Laurence C. Smith

Rivers of Power
  • Rivers of Power

  • 'As fascinating as it is beautifully written' JARED DIAMOND, Pulitzer Prize-winning author of Guns, Germs and Steel

    Rivers, more than any road, technology or political event, have shaped the course of civilization.

    Rivers have opened frontiers, defined borders, supported trade, generated energy and fed billions. Most of our greatest cities stand on river banks or deltas, and our quest for mastery has spurred staggering advances in engineering, science and law. Rivers and their topographic divides have shaped the territories of nations and the migration of peoples, and yet - as their resources become ever more precious - can foster cooperation even among enemy states. And though they become increasingly domesticated, they remain a formidable global force: these vast arterial powers promote life but are capable of destroying everything in their path.

    From ancient Egypt to our growing contemporary metropolises, Rivers of Power reveals why rivers matter so profoundly to human civilization, and how they continue to be indispensable to our societies and wellbeing.

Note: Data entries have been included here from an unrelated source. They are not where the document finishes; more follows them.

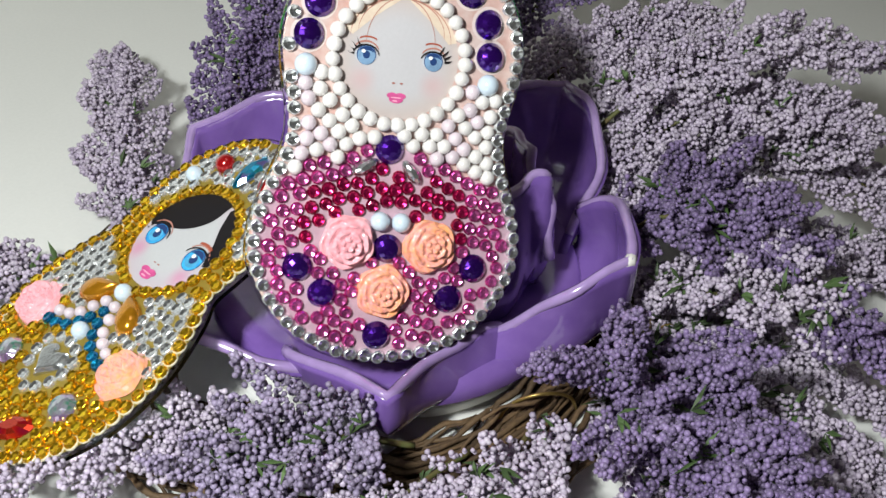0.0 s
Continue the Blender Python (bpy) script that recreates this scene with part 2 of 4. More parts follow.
G_COBALT = material("cobalt_drop", (0.02, 0.02, 0.34), 0.10, 0.55, coat=1.0, spread=0.4, grain=300, mottle=160, tint=(0.06, 0.02, 0.26))
G_STEEL = material("steel_heart", (0.74, 0.76, 0.78), 0.20, 0.9, spread=0.3, grain=1400, mottle=500, bump=0.22)
G_ROSEP = material("pink_resin_rose", (0.88, 0.35, 0.41), 0.12, coat=1.0, spread=0.1, grain=1300, mottle=180, tint=(0.92, 0.46, 0.51), bump=0.7)
G_ROSEO = material("orange_resin_rose", (0.90, 0.37, 0.38), 0.12, coat=1.0, spread=0.2, grain=1300, mottle=130, tint=(0.92, 0.40, 0.16), bump=0.7)
G_RUBY = shimmer("ruby_stone", (0.55, 0.03, 0.008), (0.34, 0.006, 0.010), (0.16, 0.004, 0.05), 0.10, 0.5, 150.0)
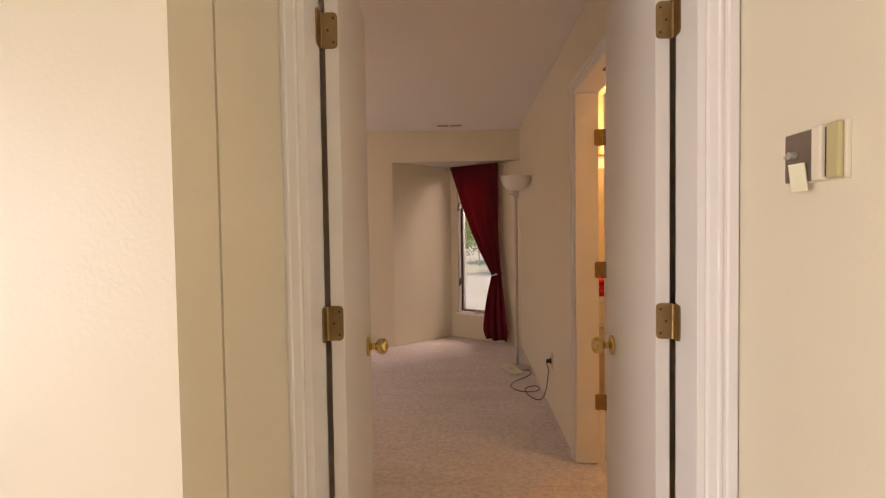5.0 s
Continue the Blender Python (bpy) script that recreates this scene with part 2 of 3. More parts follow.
def tube(bm, a, b, r, r2=None, seg=16, caps=True):
    a, b = Vector(a), Vector(b)
    m = Matrix.Translation((a + b) / 2) @ (b - a).to_track_quat("Z", "Y").to_matrix().to_4x4()
    bmesh.ops.create_cone(bm, cap_ends=caps, segments=seg, radius1=r, radius2=r if r2 is None else r2, depth=(b - a).length, matrix=m)
    return bm


def lathe(bm, profile, m=None, seg=28):
    """Turn (radius, height) pairs round z."""
    m = m or Matrix()
    rings = []
    for r, z in profile:
        if r < 1e-5:
            rings.append([bm.verts.new(m @ Vector((0, 0, z)))])
        else:
            rings.append([bm.verts.new(m @ Vector((r * math.cos(2 * math.pi * i / seg), r * math.sin(2 * math.pi * i / seg), z))) for i in range(seg)])
    for p, q in zip(rings, rings[1:]):
        for i in range(seg):
            j = (i + 1) % seg
            if len(p) == 1 and len(q) > 1:
                bm.faces.new((p[0], q[i], q[j]))
            elif len(q) == 1 and len(p) > 1:
                bm.faces.new((p[i], p[j], q[0]))
            elif len(p) > 1:
                bm.faces.new((p[i], p[j], q[j], q[i]))
    return bm


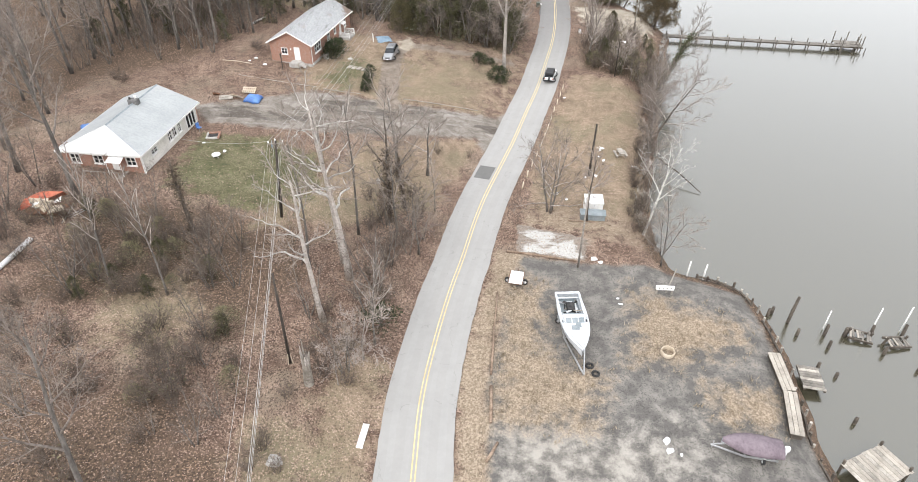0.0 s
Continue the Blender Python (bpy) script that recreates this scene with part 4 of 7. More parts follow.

    'Takes readers on a tour of the world's great rivers - past, present and future. The result is fascinating, eye-opening, sometimes alarming, and ultimately inspiring' Elizabeth Kolbert, Pulitzer Prize-winning author of The Sixth Extinction

    'A tour de force ... From Herodotus musing on the Nile to the dam makers of modern China, this is their story' Fred Pearce, author of When the Rivers Run Dry

    'Instructive and entertaining' The Times

Laurence C. Smith is the John Atwater and Diana Nelson University Professor of Environmental Studies and Professor of Earth, Environmental and Planetary Sciences at Brown University. Previously, he was Professor and Chair of Geography at UCLA. His research interests include the Arctic, water resources and satellite remote sensing technologies. He has published extensively in journals including Science and Nature, as well as in the Financial Times, New York Times, Wall Street Journal, Economist, Washington Post, Discover and on the BBC. In 2012 his book The World in 2050 won the Walter P. Kistler Book Award and was a Nature Editor's Pick. He has worked on issues from climate change to Arctic development with the National Science Foundation, NASA, the United Nations and the World Economic Forum, where he was an invited speaker.